Tech Interview: Metro 2033
Oles Shishkovstov on engine development, platform strengths and 4A's design philosophy.
I don't think we do anything unusual here. On 360 we first render the traditional depth from light point of view, then convert it into a ESM (exponential shadow map) representation while gauss-blurring it at the same time. Later during the lighting we do one bilinear lookup to get percentage in shadow.
The end result is that we avoid any jittering, noise, stipple-patterns or many costly lookups to filter shadow to get something that at least remotely looks like a shadow. Of course the 10MB EDRAM on 360 slightly limits the resolution of shadow maps, which can be noticed sometimes when the light source moves... We use that space for shadow-mapping only twice during a frame.
PS3 has different bottlenecks, that is why we use classic depth-based, multi-sampled shadow-mapping on it. We'll consider utilising SPUs for exponential filtering in the future to unify implementation and visual quality.
Each AI character in the game has feelings: vision, hearing and hit reaction. The vision model is pretty much close to reality: NPCs have a 120-degrees visibility cone and see those in the centre of the cone more clearly, also illumination and speed of the target is taken into account.
For instance, a moving object is seen more clearly in the darkness than standing one. Also a "look closely" effect is implemented. There are different levels of alertness: light disturbance, light alert, alert, uber-alert, danger.
Hearing is just the way to notify NPCs that something is happening nearby. Usually it's a sound, but it can be anything with similar nature - similar in this context means that it is constrained by walls and distance. So that's why we call inaudible "sound events" a smell. Each sound in the game has its own "AI mark" - it is interesting for AI, like shooting sounds have mark "combat.shot". For this mark, hearing distance is, for example 50 metres, which is quite a lot.
But using the renderer's portals/sectors the system hearing handler determines "virtual distance", taking into account walls, corridors. So an NPC on the other side of the wall will never hear what's going on here, because while the "straight line" distance is only five metres, the "virtual distance" using a sound path along the wall results in a 60-metre distance. There are also different levels of hearing - the same as in vision, actually.
Hit reaction is the information about hits taken by NPCs. Since friends can't take hits from each other, all hits are from enemies. The feelings layer provides only "basic" information - object, position, level. Objects can be friend or enemy NPCs, grenades or weapons.

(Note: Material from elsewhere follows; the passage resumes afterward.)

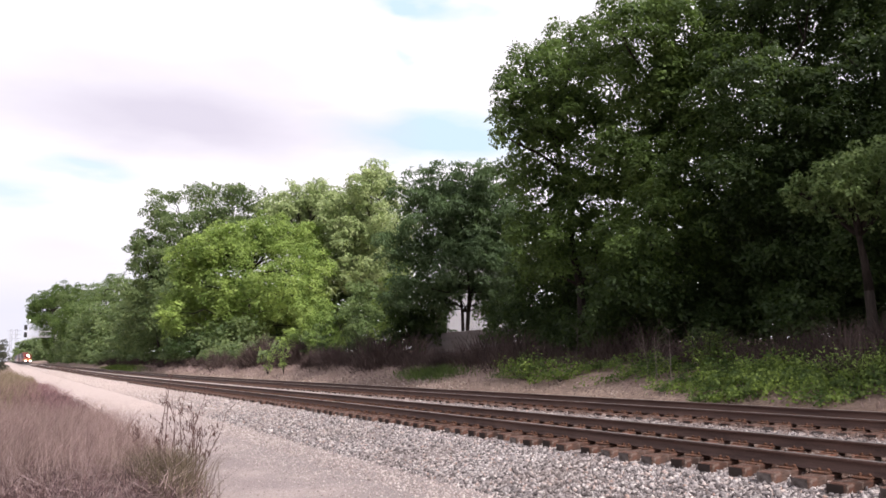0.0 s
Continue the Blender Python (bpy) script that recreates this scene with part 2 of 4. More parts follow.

The next layer is used to sort out this basic information and decide, what is the most important for NPC right now. Different levels of feeling are connected to different types of behaviour. For instance typical behavior for a "light disturbance" is saying something like "who's there?" and looking closer, whereas for the "uber-alert" it’s going out for a full search.
And of course, designers have full control over everything, so they can still make NPCs stand still or play funny animations even when a nuclear bomb is dropped nearby if it suits the scene.
The most important thing for stealth is a proper feeling system. If each NPC just knows where its enemy is, nobody can do a perfect stealth. For us, the goal was Thief's sensory system.
It is described in many articles. For instance "virtual distance" thing is similar to what they described in white papers. The next thing is behavior. Any stealth game needs additional "seek" and "patrol" behaviors. And of course, the sound system is really important. A player doesn't care what's happening inside NPCs while they aren't expressing it externally.
So, yes, our NPCs are 100 per cent stealth ready, but you are right, stealth also depends a lot on level design.
The PC side definitely became more and more optimised as a side effect. For example we don't need as much system memory as other PC-only games. Anything above 512MB RAM with DX10/DX11 code-path on Windows 7 would be enough. DirectX9 uses system memory backing store for almost all GPU resources, so you should add around 256MB to avoid page-file swapping.
The CPU side is slightly more problematic. Because the system is heavily multi-threaded, we need at least two hardware threads for "smooth" gameplay. The CPU performance doesn't matter that much, except on a few selected scenes during the whole game as long as it is relatively modern architecture (not Intel Atom!) and has more than one core.
As for the GPU, the console brothers have very little influence on the PC version, if any. The shaders are very different. The pipeline is very different as well. I mean they are very different - they just look similar and utilise the same art content.